経ヶ峰という山がいくつかあるようだ。
内二つは既に訪れた。
一つは津市安濃町、美里町、芸濃町が接する山頂にある。標高890m。
かつては”安濃ケ岳”と呼ばれていた。
その昔、長野家家臣・進藤左金吾が山頂に「大般若経百巻」を埋経したことから経ヶ峰と呼ばれるようになった。
(現地山麓の経ヶ峰ハイキングコース案内図より抜粋)
もう一つは伊勢市朝熊町の朝熊山にある。標高540m。
近世に至るまでこの辺りは杉や桧の巨木がうっそうと茂り、昼なお暗いほどであった。
明治27年老樹の根元から承安三年(1173)銘の陶製経筒が出土し、経塚の存在が知られるようになった。
(現地朝熊山経塚説明板より抜粋)
何れの山も経筒を埋めたことによって経ヶ峰と呼ばれるようになった。
そして津市の経ヶ峰はその周辺が「経ヶ峰城」と呼ばれるようになった。
一方伊勢市の経ヶ峰はすぐ傍の朝熊ヶ岳が「朝熊ヶ岳城」と呼ばれるようになった。
古城めぐりが生きがいの吾輩としては気になる存在である。
👆 グーグル地図による津市の経ヶ峰に示される「経ヶ峰城跡」
👆 グーグル地図による伊勢市の経ヶ峰近くの朝熊ヶ岳に示される「朝熊ケ岳城跡」
津市の経ヶ峰に示される「経ヶ峰城跡」
伊勢市の経ヶ峰近くの朝熊ヶ岳に示される「朝熊ケ岳城跡」
城はあったのだろうか。城と呼ばれる所以は何なのだろうか。
両山とも展望が効くことから見張台・狼煙台の可能性は高い。
見張台や狼煙台を目的とする砦があったとしても不思議ではない。
或は経塚を守る、祀る、祈るために人が介在しそのための施設が
設けられて砦化したとも考えられる。
だが埋経信仰が盛んだった時代と山城が必要だった時代の時間軸の差が
気になるところでもある。
朝熊ヶ岳城跡は大きく改変されている。
経ヶ峰城跡も少なからず改変されているようだ。
結果、残念なことに両方とも城の痕跡は 見つけられなかった。
伝承としての城跡であろう、と結論付けた。
グーグル地図に城跡の表示が出て各種の城リストには記載がないという
視点から見た場合、気になるものがもう一つある。
伊賀市の霊山に示される「霊山城跡」である。
霊山は発掘調査によって山岳寺院「霊山寺」があったことが明らかにされた。
しかし、霊山城については定かではない。
霊山寺は天正伊賀の乱で織田軍に焼き払われたという。
その際、僧兵が防御のために戦ったという想像はそう外れていないと思われる。
このことが霊山城の伝承につながったのではないだろうか。
経ヶ峰城跡や朝熊ヶ岳城跡とはいきさつが異なる点である。
ある山の頂が
9世紀~12世紀~;山岳寺院として崇め奉られた。
12世紀頃~;埋経信仰が盛んとなりご当地の適度な山の頂はその象徴となり得た。
14世紀;南北朝時代となり各地で戦が始まった。
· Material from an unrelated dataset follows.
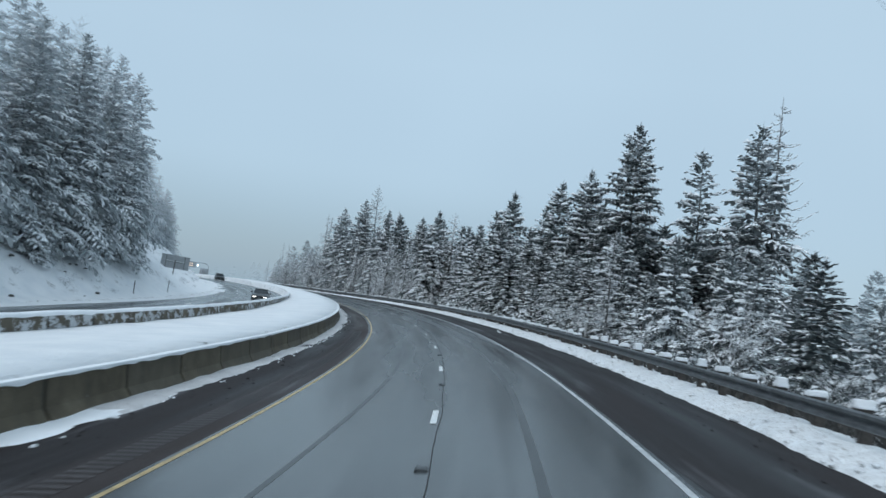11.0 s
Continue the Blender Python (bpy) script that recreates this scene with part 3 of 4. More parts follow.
# clods of slush and cinder thrown up beside the lanes
cv, cf = [], []
crnd = random.Random(21)
for i in range(2600):
    where = crnd.random()
    s = crnd.uniform(-5, 120) if where < 0.5 else crnd.uniform(100, 420)
    l = crnd.uniform(2.9, 7.5) if where < 0.5 else crnd.choice((crnd.uniform(-7.6, -6.3), float(RAIL(s)) - crnd.uniform(0.7, 1.8)))
    r = crnd.uniform(0.01, 0.04) if crnd.random() < 0.92 else crnd.uniform(0.04, 0.07)
    c, base = at(s, l), len(cv)
    for k in range(4):
        a = crnd.uniform(0, 0.8) + k * 1.57
        cv.append(c + Vector((math.cos(a) * r * crnd.uniform(0.7, 1.5), math.sin(a) * r * crnd.uniform(0.7, 1.5), 0)))
    cv.append(c + Vector((0, 0, r * crnd.uniform(0.5, 1.0))))
    cf += [(base, base + 1, base + 4), (base + 1, base + 2, base + 4), (base + 2, base + 3, base + 4), (base + 3, base, base + 4)]
tagged(new("clods", mesh_of("clods", cv, cf, [CINDER])), "dark clods of slush and cinders on the shoulders", "debris", "", "stuff")


# ---- concrete barriers: one object a block ----
def barrier_profile(h):
    return [(0.0, -0.05), (0.0, 0.08), (-0.14, 0.3), (-0.2, h), (-0.38, h), (-0.44, 0.3), (-0.58, 0.08), (-0.58, -0.05)]


def barrier(name, s0, s1, offset, base, label, high, material, past):
    top = thing(name, Matrix.Identity(4), label, "barrier", "", "structure")
    s = s0
    while s < s1:
        secs = []
        for q in (s + 0.06, s + 1.9, s + 3.75):
            l = float(offset(q))
            secs.append([base(q, l + dx, dz) for dx, dz in barrier_profile(float(high(q)))])
        v, f = prism(secs)
        part("block", mesh_of("block", v, f, [material if s < 325 else past]), top)
        # near-black plug set back in the gap stands in for its shade
        secs = [[base(q, float(offset(q)) - 0.29 + (dx + 0.29) * 0.8, dz - 0.03) for dx, dz in barrier_profile(float(high(q)))] for q in (s - 0.09, s + 0.09)]
        v, f = prism(secs)
        part("joint", mesh_of("joint", v, f, [JOINT_SHADE]), top, "near-black plug painted for the shade in the joint")
        s += 3.81
    return top


barrier("median_barrier", -24, 600, lambda s: float(WALL(s)), lambda s, l, h: at(s, l, h), "brown weathered concrete barrier blocks capped with snow", WALL_H, CONCRETE, SPLASHED)
barrier("far_barrier", 150, 600, lambda s: float(FAR(s)) + 0.4, lambda s, l, h: level(s, l, float(FAR_TOP(s)) - 0.81 + h), "weathered concrete barrier of the other carriageway, half buried in snow", lambda s: 0.81, FROSTED, FROSTED)


def cap_snow(s0, s1, offset, base, label, thick, high):
    ss = np.arange(s0, s1, 0.5)
    verts, n = [], 7
    for s in ss:
        l = float(offset(s))
        t = thick(s) * (0.85 + 0.3 * bump2(s, 7, 0.5))
        sag = 0.04 + 0.06 * max(0, bump2(s, 11, 1.1)) + 0.1 * max(0, bump2(s, 15, 2.3) - 0.25)
        top = float(high(s))
        for dx, dz in ((-0.16, top - sag), (-0.15, top + 0.02), (-0.2, top + t * 0.75), (-0.3, top + t), (-0.4, top + t * 0.75), (-0.44, top + 0.01), (-0.42, top - 0.09)):
            verts.append(base(s, l + dx, dz))
    faces = [(i * n + j, i * n + j + 1, (i + 1) * n + j + 1, (i + 1) * n + j) for i in range(len(ss) - 1) for j in range(n - 1)]
    return tagged(new("snow_cap", mesh_of("snow_cap", verts, faces, [SNOW], smooth=True)), label, "snow", "", "stuff")


cap_snow(-24, 600, lambda s: float(WALL(s)), lambda s, l, h: at(s, l, h), "thick white cap of snow along the barrier's top", lambda s: 0.14 if s < 120 else 0.1 if s < 170 else 0.055, WALL_H)
cap_snow(150, 600, lambda s: float(FAR(s)) + 0.4, lambda s, l, h: level(s, l, float(FAR_TOP(s)) - 0.81 + h), "white cap of snow along the far barrier's top", lambda s: 0.14, lambda s: 0.81)


# ---- guardrail ----
W_BEAM = [(0.0, 0.0), (-0.045, 0.03), (-0.045, 0.09), (0.03, 0.13), (0.03, 0.18), (-0.045, 0.22), (-0.045, 0.28), (0.0, 0.31), (0.012, 0.31), (-0.03, 0.275), (-0.03, 0.225), (0.045, 0.185), (0.045, 0.125), (-0.03, 0.085), (-0.03, 0.035), (0.012, 0.0)]
guardrail = thing("guardrail", Matrix.Identity(4), "grey galvanised guardrail on wooden posts capped with snow", "guardrail", "", "structure")
s = -10.0
while s < 560:
    secs = [[at(q, float(RAIL(q)) + dx, 0.43 + dz) for dx, dz in W_BEAM] for q in (s, s + 1.905, s + 3.83)]
    v, f = prism(secs)
    part("rail", mesh_of("rail", v, f, [STEEL], smooth=False), guardrail, "weathered steel beam")
    s += 3.81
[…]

最初の防御の考え方は高さであったことから、
ご当地の適度な高さをもった山は「山城」を築くのにうってつけであった。この時、
ご当地の適度な高さをもった山は既に過去から崇め奉られて山岳寺院があったり
経塚があったりしたが、そのこととは直接関係せずに詰城としての必然から山城は
造られていった。
1600年;関ヶ原の戦い。以降徳川政権により山城の必要性は無くなった。